■ **SOURCE EXCERPT**:
━━━━━━━━━━━━━━━━━━━━━━━━━━━━━━
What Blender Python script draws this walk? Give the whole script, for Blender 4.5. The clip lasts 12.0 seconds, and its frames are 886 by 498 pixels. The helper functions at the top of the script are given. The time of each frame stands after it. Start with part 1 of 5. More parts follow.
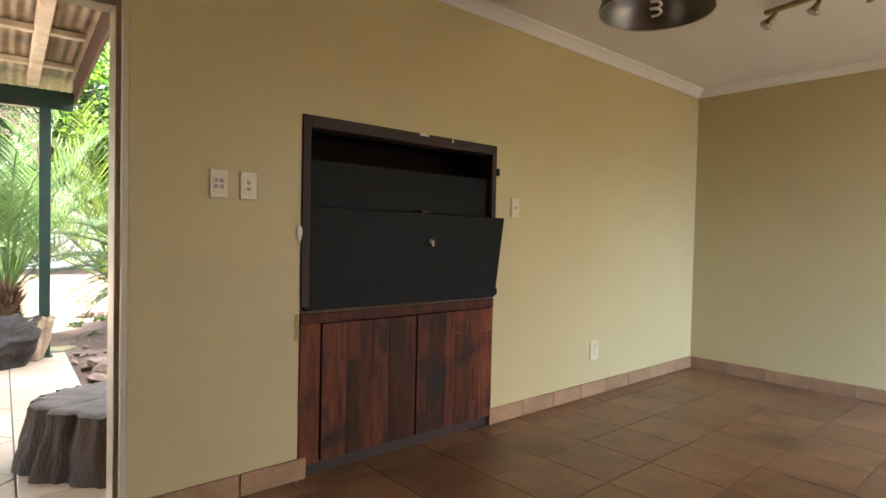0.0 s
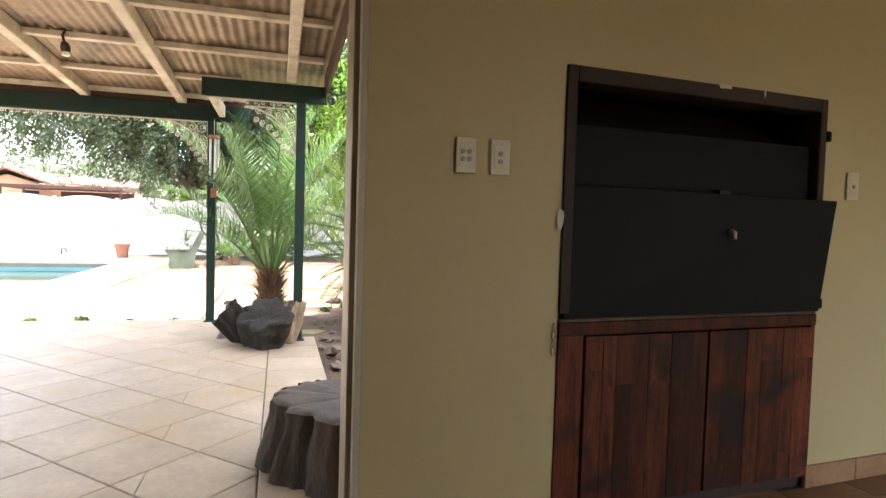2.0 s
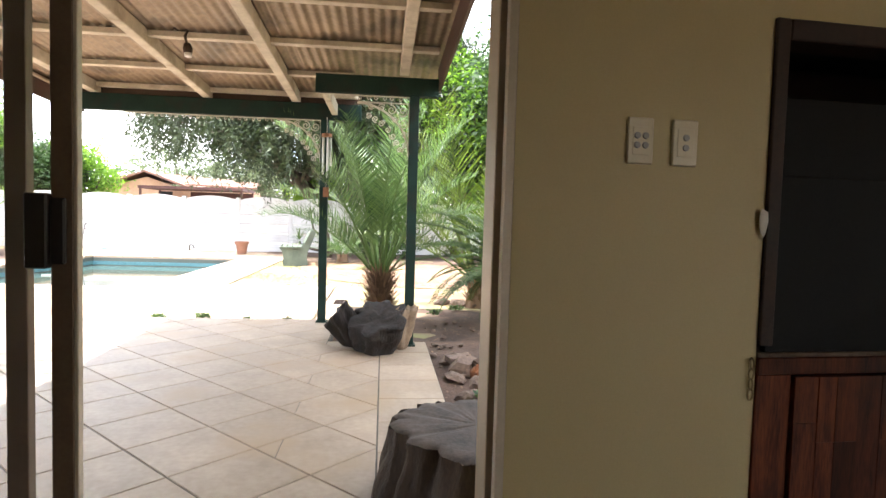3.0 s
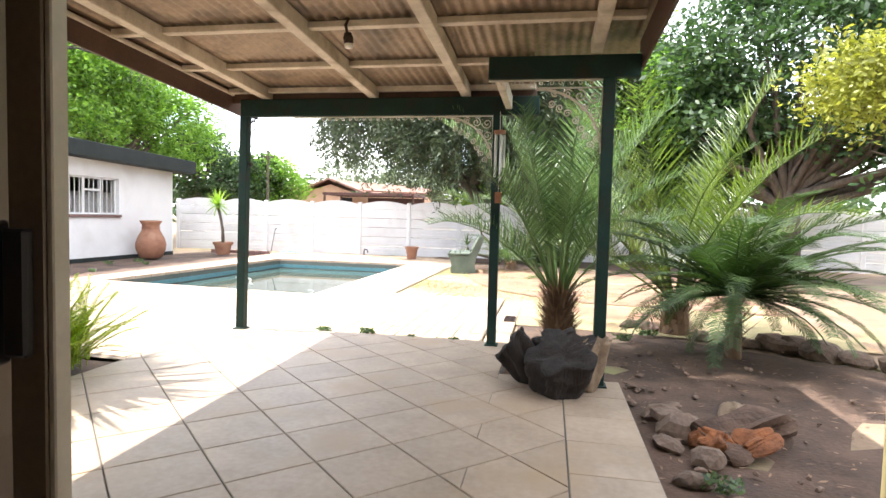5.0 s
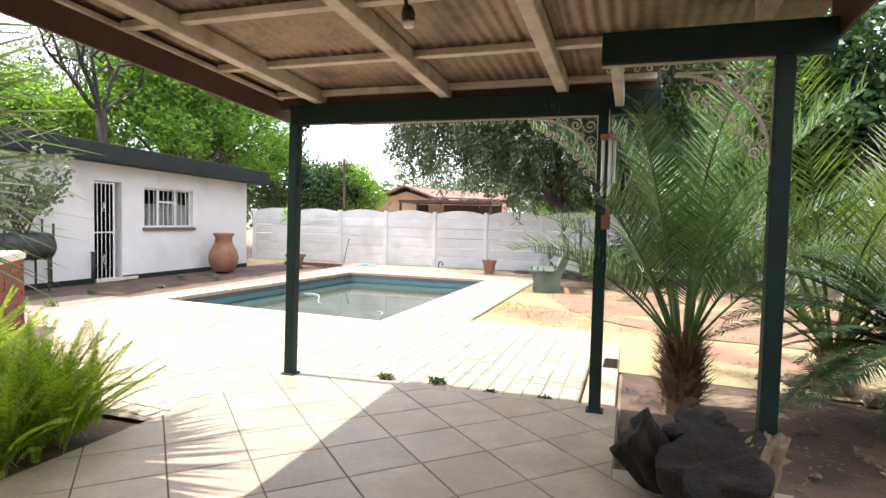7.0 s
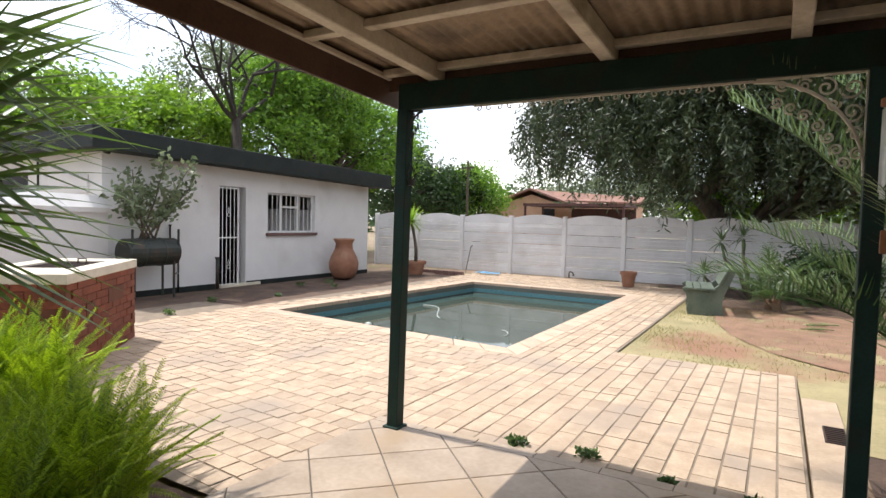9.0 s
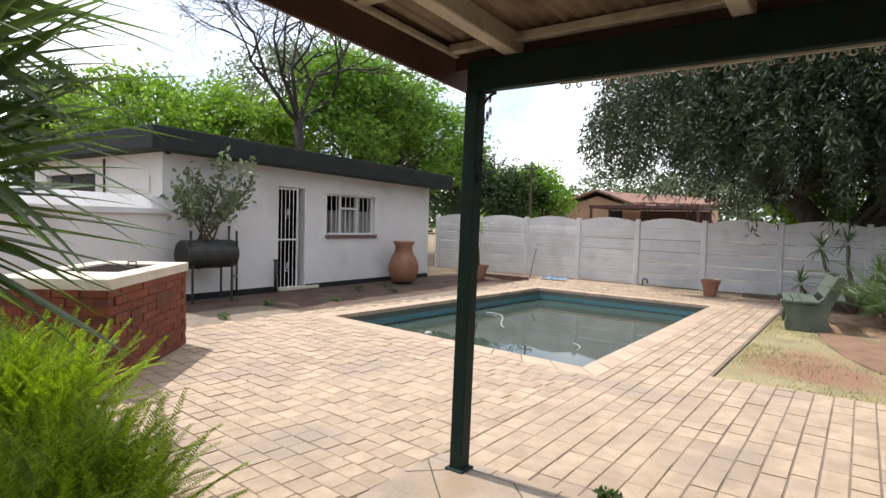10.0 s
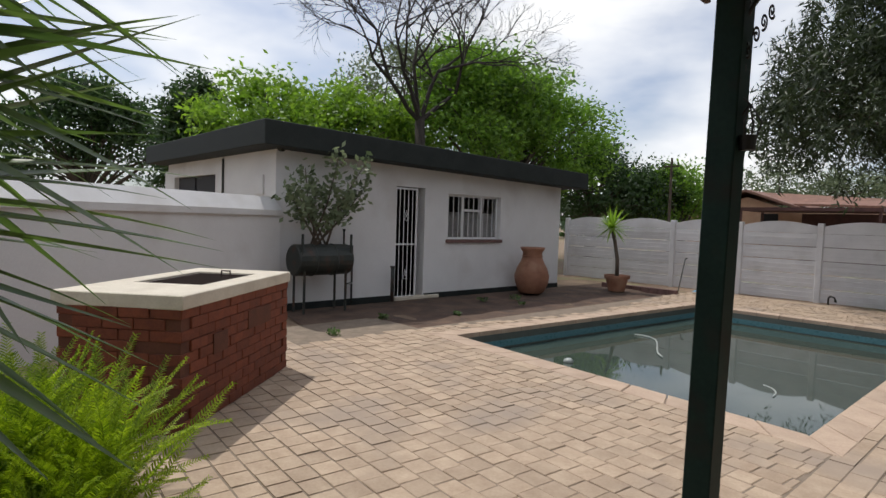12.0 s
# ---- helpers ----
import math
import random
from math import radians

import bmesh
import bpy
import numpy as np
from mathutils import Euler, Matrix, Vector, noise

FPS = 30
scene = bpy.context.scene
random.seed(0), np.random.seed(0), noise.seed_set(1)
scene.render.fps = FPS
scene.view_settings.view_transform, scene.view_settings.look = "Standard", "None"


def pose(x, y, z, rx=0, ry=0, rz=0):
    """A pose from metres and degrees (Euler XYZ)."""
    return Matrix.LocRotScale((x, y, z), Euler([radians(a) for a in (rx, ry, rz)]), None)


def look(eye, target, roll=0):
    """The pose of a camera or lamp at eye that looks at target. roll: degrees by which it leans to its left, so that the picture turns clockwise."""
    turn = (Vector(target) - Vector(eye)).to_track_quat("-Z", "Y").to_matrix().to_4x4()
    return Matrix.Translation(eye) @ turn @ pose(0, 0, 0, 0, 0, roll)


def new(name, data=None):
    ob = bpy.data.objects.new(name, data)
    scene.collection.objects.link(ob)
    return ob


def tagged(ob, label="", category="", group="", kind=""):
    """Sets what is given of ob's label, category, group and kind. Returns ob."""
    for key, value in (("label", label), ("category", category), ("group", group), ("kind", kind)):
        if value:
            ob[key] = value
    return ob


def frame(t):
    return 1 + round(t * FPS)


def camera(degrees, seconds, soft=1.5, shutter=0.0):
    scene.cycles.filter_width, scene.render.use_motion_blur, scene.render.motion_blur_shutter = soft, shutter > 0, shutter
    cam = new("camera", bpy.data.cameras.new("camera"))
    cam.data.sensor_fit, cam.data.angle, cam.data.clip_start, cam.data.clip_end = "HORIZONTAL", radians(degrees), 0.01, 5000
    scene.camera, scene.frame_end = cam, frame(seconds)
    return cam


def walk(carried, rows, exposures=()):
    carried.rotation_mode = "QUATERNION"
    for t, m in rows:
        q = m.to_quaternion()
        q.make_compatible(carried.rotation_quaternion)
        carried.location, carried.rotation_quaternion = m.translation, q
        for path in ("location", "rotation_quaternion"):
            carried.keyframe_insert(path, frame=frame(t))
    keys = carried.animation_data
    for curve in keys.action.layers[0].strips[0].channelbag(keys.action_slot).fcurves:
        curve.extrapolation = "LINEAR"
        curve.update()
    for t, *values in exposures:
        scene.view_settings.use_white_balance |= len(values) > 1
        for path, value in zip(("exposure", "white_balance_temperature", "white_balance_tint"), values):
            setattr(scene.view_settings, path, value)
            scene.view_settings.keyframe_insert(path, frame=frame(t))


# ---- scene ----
cam = camera(75.0, 12.0)
# seconds, eye x y z, yaw, pitch, roll
ROWS = [
    (0.0, -0.081, 0.240, 1.182, -41.34, -1.50, -1.30),
    (0.5, -0.009, 0.378, 1.160, -35.54, -1.58, -1.38),
    (1.0, 0.044, 0.529, 1.155, -30.69, -1.94, -1.39),
    (1.5, 0.089, 0.708, 1.141, -25.18, -2.26, -1.50),
    (2.0, 0.093, 0.894, 1.138, -19.74, -2.52, -1.68),
    (2.5, 0.079, 1.096, 1.141, -15.19, -2.78, -1.77),
    (3.0, 0.056, 1.313, 1.152, -9.77, -3.02, -1.68),
    (3.5, 0.056, 1.528, 1.161, -3.61, -3.18, -1.69),
    (5.5, -0.062, 2.437, 1.230, 8.44, -3.05, -1.45),
    (6.0, -0.113, 2.699, 1.268, 10.24, -2.91, -1.52),
    (6.5, -0.175, 2.981, 1.320, 11.93, -2.96, -1.35),
    (7.0, -0.241, 3.299, 1.382, 14.18, -2.90, -1.28),
    (9.0, -0.734, 4.451, 1.436, 26.30, -2.86, -1.44),
    (9.5, -0.903, 4.709, 1.452, 29.49, -2.87, -1.55),
    (10.0, -1.098, 4.984, 1.442, 32.25, -2.83, -1.67),
    (10.5, -1.308, 5.232, 1.435, 35.47, -2.86, -1.77),
    (11.0, -1.559, 5.479, 1.421, 38.65, -2.82, -1.90),
    (11.5, -1.828, 5.740, 1.419, 41.31, -2.84, -1.93),
    (12.0, -2.107, 5.984, 1.427, 43.92, -2.84, -1.84),
]
EXPOSURES = [  # seconds, stops
    (0.0, 3.36), (1.0, 2.95), (2.0, 2.57), (3.0, 2.22), (3.6, 2.12), (5.5, 1.53), (7.0, 1.17), (9.0, 0.29), (10.5, -0.14), (12.0, -0.80),
]
walk(cam, [(t, pose(x, y, z, 90 + pitch, roll, yaw)) for t, x, y, z, yaw, pitch, roll in ROWS], EXPOSURES)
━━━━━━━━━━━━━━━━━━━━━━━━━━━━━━
Return the exact lines from the line with "scene.camera, scene.frame_end = cam, frame(seconds)" to the line with "keys = carried.animation_data", inclusive of both, with nothing added.

    scene.camera, scene.frame_end = cam, frame(seconds)
    return cam


def walk(carried, rows, exposures=()):
    carried.rotation_mode = "QUATERNION"
    for t, m in rows:
        q = m.to_quaternion()
        q.make_compatible(carried.rotation_quaternion)
        carried.location, carried.rotation_quaternion = m.translation, q
        for path in ("location", "rotation_quaternion"):
            carried.keyframe_insert(path, frame=frame(t))
    keys = carried.animation_data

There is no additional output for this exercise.